## TO DO
Write out each line exactly as given. Leave the pictures out of your copy.

## DATA EXCERPT
######

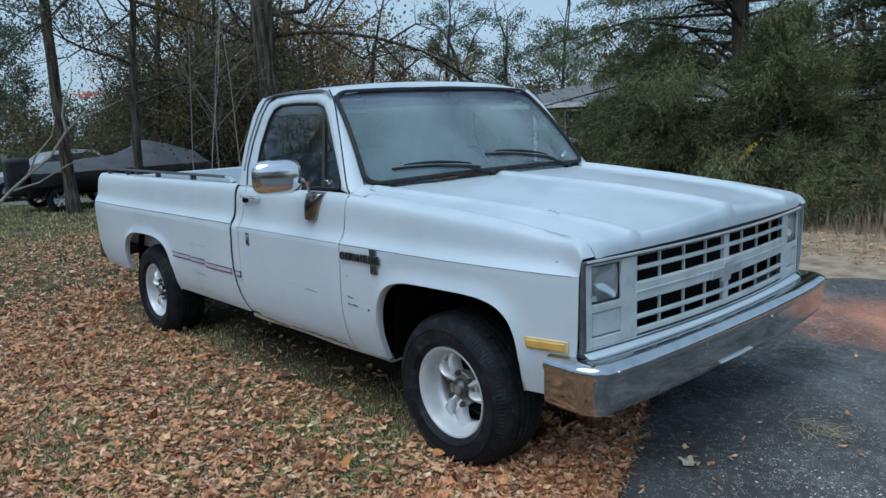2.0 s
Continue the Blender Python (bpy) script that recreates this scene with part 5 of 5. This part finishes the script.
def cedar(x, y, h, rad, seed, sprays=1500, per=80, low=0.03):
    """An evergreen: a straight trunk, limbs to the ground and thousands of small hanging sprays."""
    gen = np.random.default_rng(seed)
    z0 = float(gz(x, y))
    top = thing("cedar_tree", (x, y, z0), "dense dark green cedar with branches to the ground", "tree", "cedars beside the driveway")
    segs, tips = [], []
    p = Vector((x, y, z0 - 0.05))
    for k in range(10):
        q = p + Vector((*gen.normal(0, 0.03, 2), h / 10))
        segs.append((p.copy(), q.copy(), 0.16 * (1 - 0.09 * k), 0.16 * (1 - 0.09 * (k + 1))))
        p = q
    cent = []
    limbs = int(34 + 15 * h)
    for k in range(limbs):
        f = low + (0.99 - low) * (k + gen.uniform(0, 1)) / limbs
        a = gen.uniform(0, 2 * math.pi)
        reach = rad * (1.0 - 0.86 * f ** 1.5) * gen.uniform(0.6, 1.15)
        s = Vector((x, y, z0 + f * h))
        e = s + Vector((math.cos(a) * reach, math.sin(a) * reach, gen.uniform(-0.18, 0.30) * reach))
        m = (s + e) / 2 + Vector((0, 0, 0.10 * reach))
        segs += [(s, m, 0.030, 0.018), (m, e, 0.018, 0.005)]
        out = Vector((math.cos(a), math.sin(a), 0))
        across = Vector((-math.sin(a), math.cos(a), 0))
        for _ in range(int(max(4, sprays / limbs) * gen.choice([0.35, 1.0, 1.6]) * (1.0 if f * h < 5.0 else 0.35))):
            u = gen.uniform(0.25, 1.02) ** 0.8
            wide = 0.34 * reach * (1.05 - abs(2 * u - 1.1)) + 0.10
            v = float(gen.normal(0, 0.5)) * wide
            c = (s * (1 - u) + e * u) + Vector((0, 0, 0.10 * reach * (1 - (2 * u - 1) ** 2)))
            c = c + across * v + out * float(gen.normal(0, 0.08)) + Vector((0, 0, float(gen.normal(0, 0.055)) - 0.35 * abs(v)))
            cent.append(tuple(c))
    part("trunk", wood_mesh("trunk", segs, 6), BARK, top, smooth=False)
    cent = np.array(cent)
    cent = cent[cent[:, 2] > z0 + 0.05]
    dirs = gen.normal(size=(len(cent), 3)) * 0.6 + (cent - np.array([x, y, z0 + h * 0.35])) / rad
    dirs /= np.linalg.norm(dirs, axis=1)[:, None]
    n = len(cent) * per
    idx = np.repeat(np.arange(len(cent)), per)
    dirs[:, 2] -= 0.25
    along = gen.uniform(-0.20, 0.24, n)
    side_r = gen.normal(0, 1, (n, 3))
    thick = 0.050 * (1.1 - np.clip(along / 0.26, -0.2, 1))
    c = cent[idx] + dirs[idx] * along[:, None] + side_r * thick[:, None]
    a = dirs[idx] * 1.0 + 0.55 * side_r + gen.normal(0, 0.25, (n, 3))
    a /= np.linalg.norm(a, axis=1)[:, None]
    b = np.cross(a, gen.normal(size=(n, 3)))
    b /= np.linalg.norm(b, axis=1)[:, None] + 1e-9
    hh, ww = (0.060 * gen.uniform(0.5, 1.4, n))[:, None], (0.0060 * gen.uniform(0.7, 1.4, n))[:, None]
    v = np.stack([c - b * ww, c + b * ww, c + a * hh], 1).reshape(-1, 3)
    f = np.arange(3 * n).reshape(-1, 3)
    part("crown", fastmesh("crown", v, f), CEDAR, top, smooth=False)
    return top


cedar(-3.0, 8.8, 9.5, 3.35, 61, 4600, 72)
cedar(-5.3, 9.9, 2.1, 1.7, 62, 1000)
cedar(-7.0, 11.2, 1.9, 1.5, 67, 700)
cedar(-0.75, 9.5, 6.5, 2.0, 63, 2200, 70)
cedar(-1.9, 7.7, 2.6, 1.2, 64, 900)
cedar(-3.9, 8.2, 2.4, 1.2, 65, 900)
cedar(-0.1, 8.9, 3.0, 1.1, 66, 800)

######

## SOLUTION TO THIS EXERCISE
2.0 s
Continue the Blender Python (bpy) script that recreates this scene with part 5 of 5. This part finishes the script.
def cedar(x, y, h, rad, seed, sprays=1500, per=80, low=0.03):
    """An evergreen: a straight trunk, limbs to the ground and thousands of small hanging sprays."""
    gen = np.random.default_rng(seed)
    z0 = float(gz(x, y))
    top = thing("cedar_tree", (x, y, z0), "dense dark green cedar with branches to the ground", "tree", "cedars beside the driveway")
    segs, tips = [], []
    p = Vector((x, y, z0 - 0.05))
    for k in range(10):
        q = p + Vector((*gen.normal(0, 0.03, 2), h / 10))
        segs.append((p.copy(), q.copy(), 0.16 * (1 - 0.09 * k), 0.16 * (1 - 0.09 * (k + 1))))
        p = q
    cent = []
    limbs = int(34 + 15 * h)
    for k in range(limbs):
        f = low + (0.99 - low) * (k + gen.uniform(0, 1)) / limbs
        a = gen.uniform(0, 2 * math.pi)
        reach = rad * (1.0 - 0.86 * f ** 1.5) * gen.uniform(0.6, 1.15)
        s = Vector((x, y, z0 + f * h))
        e = s + Vector((math.cos(a) * reach, math.sin(a) * reach, gen.uniform(-0.18, 0.30) * reach))
        m = (s + e) / 2 + Vector((0, 0, 0.10 * reach))
        segs += [(s, m, 0.030, 0.018), (m, e, 0.018, 0.005)]
        out = Vector((math.cos(a), math.sin(a), 0))
        across = Vector((-math.sin(a), math.cos(a), 0))
        for _ in range(int(max(4, sprays / limbs) * gen.choice([0.35, 1.0, 1.6]) * (1.0 if f * h < 5.0 else 0.35))):
            u = gen.uniform(0.25, 1.02) ** 0.8
            wide = 0.34 * reach * (1.05 - abs(2 * u - 1.1)) + 0.10
            v = float(gen.normal(0, 0.5)) * wide
            c = (s * (1 - u) + e * u) + Vector((0, 0, 0.10 * reach * (1 - (2 * u - 1) ** 2)))
            c = c + across * v + out * float(gen.normal(0, 0.08)) + Vector((0, 0, float(gen.normal(0, 0.055)) - 0.35 * abs(v)))
            cent.append(tuple(c))
    part("trunk", wood_mesh("trunk", segs, 6), BARK, top, smooth=False)
    cent = np.array(cent)
    cent = cent[cent[:, 2] > z0 + 0.05]
    dirs = gen.normal(size=(len(cent), 3)) * 0.6 + (cent - np.array([x, y, z0 + h * 0.35])) / rad
    dirs /= np.linalg.norm(dirs, axis=1)[:, None]
    n = len(cent) * per
    idx = np.repeat(np.arange(len(cent)), per)
    dirs[:, 2] -= 0.25
    along = gen.uniform(-0.20, 0.24, n)
    side_r = gen.normal(0, 1, (n, 3))
    thick = 0.050 * (1.1 - np.clip(along / 0.26, -0.2, 1))
    c = cent[idx] + dirs[idx] * along[:, None] + side_r * thick[:, None]
    a = dirs[idx] * 1.0 + 0.55 * side_r + gen.normal(0, 0.25, (n, 3))
    a /= np.linalg.norm(a, axis=1)[:, None]
    b = np.cross(a, gen.normal(size=(n, 3)))
    b /= np.linalg.norm(b, axis=1)[:, None] + 1e-9
    hh, ww = (0.060 * gen.uniform(0.5, 1.4, n))[:, None], (0.0060 * gen.uniform(0.7, 1.4, n))[:, None]
    v = np.stack([c - b * ww, c + b * ww, c + a * hh], 1).reshape(-1, 3)
    f = np.arange(3 * n).reshape(-1, 3)
    part("crown", fastmesh("crown", v, f), CEDAR, top, smooth=False)
    return top


cedar(-3.0, 8.8, 9.5, 3.35, 61, 4600, 72)
cedar(-5.3, 9.9, 2.1, 1.7, 62, 1000)
cedar(-7.0, 11.2, 1.9, 1.5, 67, 700)
cedar(-0.75, 9.5, 6.5, 2.0, 63, 2200, 70)
cedar(-1.9, 7.7, 2.6, 1.2, 64, 900)
cedar(-3.9, 8.2, 2.4, 1.2, 65, 900)
cedar(-0.1, 8.9, 3.0, 1.1, 66, 800)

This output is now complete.